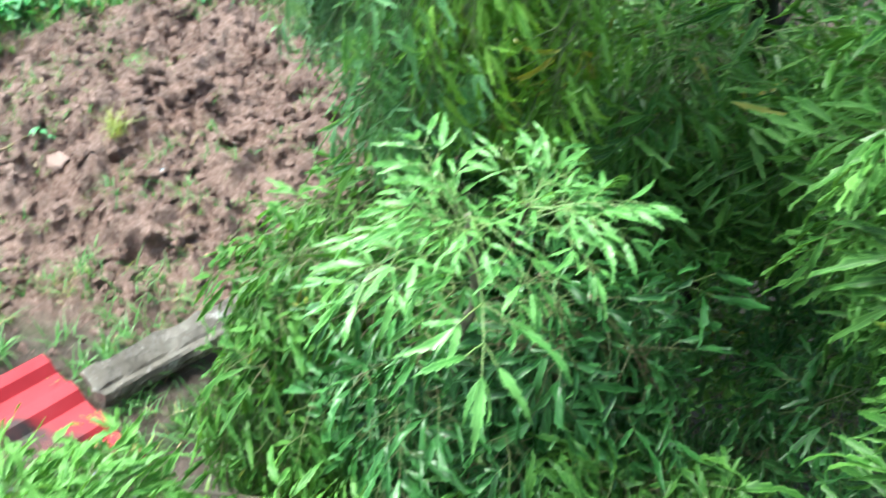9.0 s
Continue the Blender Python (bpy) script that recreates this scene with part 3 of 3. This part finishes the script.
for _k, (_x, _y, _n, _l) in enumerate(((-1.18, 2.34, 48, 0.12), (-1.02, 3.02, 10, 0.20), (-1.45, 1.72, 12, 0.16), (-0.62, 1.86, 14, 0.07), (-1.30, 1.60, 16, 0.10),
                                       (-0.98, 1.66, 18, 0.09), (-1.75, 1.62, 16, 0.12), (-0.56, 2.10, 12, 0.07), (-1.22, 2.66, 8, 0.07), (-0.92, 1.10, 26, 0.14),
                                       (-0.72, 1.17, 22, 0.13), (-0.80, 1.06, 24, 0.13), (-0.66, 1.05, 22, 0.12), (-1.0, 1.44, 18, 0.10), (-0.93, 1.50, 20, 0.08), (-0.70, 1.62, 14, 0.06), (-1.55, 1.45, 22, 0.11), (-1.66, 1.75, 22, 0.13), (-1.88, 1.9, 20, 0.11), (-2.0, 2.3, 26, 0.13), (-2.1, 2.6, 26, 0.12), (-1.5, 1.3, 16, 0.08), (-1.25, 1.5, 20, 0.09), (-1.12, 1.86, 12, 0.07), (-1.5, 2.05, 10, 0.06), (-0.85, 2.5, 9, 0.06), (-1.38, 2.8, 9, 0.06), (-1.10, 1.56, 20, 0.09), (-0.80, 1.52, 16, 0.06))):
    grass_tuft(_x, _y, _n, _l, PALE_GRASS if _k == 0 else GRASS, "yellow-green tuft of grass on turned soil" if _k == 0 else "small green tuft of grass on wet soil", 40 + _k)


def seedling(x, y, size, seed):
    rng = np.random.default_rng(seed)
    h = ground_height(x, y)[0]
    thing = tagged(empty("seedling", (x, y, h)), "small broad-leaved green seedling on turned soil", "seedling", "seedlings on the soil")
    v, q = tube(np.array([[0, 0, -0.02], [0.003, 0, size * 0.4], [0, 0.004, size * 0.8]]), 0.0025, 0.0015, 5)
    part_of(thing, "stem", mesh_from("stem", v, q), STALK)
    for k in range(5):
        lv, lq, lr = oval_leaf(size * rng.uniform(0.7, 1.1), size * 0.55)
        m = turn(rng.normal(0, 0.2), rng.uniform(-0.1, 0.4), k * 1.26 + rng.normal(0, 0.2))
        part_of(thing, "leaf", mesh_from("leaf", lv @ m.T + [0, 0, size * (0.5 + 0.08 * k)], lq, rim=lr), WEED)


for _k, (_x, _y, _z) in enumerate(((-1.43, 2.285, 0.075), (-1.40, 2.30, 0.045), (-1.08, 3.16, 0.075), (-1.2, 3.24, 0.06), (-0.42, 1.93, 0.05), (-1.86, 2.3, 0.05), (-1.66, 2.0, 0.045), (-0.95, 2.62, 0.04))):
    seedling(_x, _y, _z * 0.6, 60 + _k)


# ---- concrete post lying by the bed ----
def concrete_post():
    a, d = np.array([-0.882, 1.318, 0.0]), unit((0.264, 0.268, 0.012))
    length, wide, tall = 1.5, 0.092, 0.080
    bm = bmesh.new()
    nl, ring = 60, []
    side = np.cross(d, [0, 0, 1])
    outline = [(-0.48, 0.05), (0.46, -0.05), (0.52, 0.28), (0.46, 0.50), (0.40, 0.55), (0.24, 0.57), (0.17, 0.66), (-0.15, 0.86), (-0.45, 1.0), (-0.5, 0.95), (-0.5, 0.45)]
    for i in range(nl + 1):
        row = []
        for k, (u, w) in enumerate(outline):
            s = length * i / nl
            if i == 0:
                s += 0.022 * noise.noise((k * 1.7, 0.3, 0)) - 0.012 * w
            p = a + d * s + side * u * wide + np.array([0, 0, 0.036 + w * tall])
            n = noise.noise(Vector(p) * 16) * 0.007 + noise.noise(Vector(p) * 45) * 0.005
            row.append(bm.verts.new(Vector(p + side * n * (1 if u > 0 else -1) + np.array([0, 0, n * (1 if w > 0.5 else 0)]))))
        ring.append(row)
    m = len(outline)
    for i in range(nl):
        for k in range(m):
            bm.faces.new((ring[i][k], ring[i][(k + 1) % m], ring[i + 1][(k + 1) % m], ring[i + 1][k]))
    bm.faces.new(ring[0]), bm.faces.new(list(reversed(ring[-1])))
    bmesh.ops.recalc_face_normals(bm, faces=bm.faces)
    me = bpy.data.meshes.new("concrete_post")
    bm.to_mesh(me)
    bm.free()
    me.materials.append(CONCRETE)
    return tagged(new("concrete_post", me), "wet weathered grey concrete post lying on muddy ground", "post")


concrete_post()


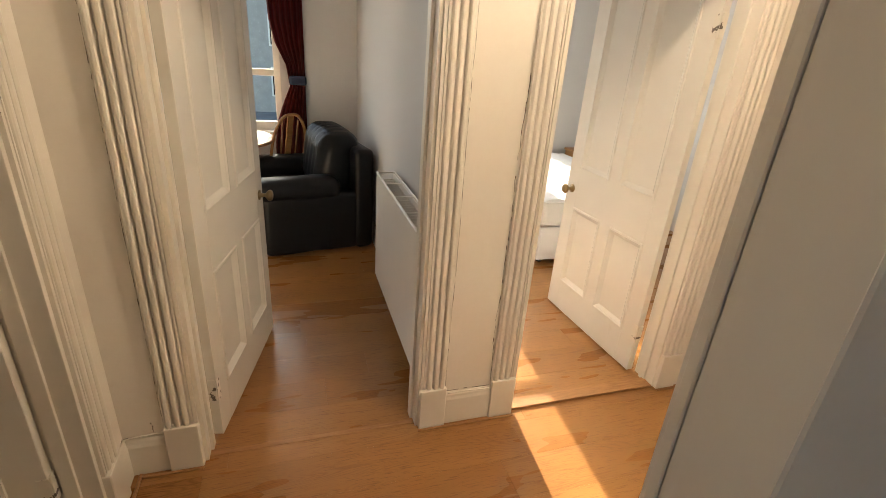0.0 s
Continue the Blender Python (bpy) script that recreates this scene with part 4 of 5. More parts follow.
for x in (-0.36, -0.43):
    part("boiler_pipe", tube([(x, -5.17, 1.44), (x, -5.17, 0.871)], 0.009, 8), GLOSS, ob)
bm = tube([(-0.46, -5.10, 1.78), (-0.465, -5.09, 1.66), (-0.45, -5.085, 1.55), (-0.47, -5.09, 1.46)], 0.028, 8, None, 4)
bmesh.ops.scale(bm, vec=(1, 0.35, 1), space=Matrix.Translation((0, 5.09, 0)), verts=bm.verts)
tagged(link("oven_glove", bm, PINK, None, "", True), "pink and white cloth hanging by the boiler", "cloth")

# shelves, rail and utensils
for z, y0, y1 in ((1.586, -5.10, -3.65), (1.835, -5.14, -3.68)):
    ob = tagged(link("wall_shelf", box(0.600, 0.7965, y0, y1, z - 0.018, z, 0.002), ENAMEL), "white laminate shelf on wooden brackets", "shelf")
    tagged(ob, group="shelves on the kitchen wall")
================
DIRECTIONS ::
Repeat, unchanged, every line from the one that contains "finishes the script." to the one that contains "lq, rim=lr), WEED)", including both, and no other line.

REPLY TO THE EXERCISE ::
Continue the Blender Python (bpy) script that recreates this scene with part 3 of 3. This part finishes the script.
for _k, (_x, _y, _n, _l) in enumerate(((-1.18, 2.34, 48, 0.12), (-1.02, 3.02, 10, 0.20), (-1.45, 1.72, 12, 0.16), (-0.62, 1.86, 14, 0.07), (-1.30, 1.60, 16, 0.10),
                                       (-0.98, 1.66, 18, 0.09), (-1.75, 1.62, 16, 0.12), (-0.56, 2.10, 12, 0.07), (-1.22, 2.66, 8, 0.07), (-0.92, 1.10, 26, 0.14),
                                       (-0.72, 1.17, 22, 0.13), (-0.80, 1.06, 24, 0.13), (-0.66, 1.05, 22, 0.12), (-1.0, 1.44, 18, 0.10), (-0.93, 1.50, 20, 0.08), (-0.70, 1.62, 14, 0.06), (-1.55, 1.45, 22, 0.11), (-1.66, 1.75, 22, 0.13), (-1.88, 1.9, 20, 0.11), (-2.0, 2.3, 26, 0.13), (-2.1, 2.6, 26, 0.12), (-1.5, 1.3, 16, 0.08), (-1.25, 1.5, 20, 0.09), (-1.12, 1.86, 12, 0.07), (-1.5, 2.05, 10, 0.06), (-0.85, 2.5, 9, 0.06), (-1.38, 2.8, 9, 0.06), (-1.10, 1.56, 20, 0.09), (-0.80, 1.52, 16, 0.06))):
    grass_tuft(_x, _y, _n, _l, PALE_GRASS if _k == 0 else GRASS, "yellow-green tuft of grass on turned soil" if _k == 0 else "small green tuft of grass on wet soil", 40 + _k)


def seedling(x, y, size, seed):
    rng = np.random.default_rng(seed)
    h = ground_height(x, y)[0]
    thing = tagged(empty("seedling", (x, y, h)), "small broad-leaved green seedling on turned soil", "seedling", "seedlings on the soil")
    v, q = tube(np.array([[0, 0, -0.02], [0.003, 0, size * 0.4], [0, 0.004, size * 0.8]]), 0.0025, 0.0015, 5)
    part_of(thing, "stem", mesh_from("stem", v, q), STALK)
    for k in range(5):
        lv, lq, lr = oval_leaf(size * rng.uniform(0.7, 1.1), size * 0.55)
        m = turn(rng.normal(0, 0.2), rng.uniform(-0.1, 0.4), k * 1.26 + rng.normal(0, 0.2))
        part_of(thing, "leaf", mesh_from("leaf", lv @ m.T + [0, 0, size * (0.5 + 0.08 * k)], lq, rim=lr), WEED)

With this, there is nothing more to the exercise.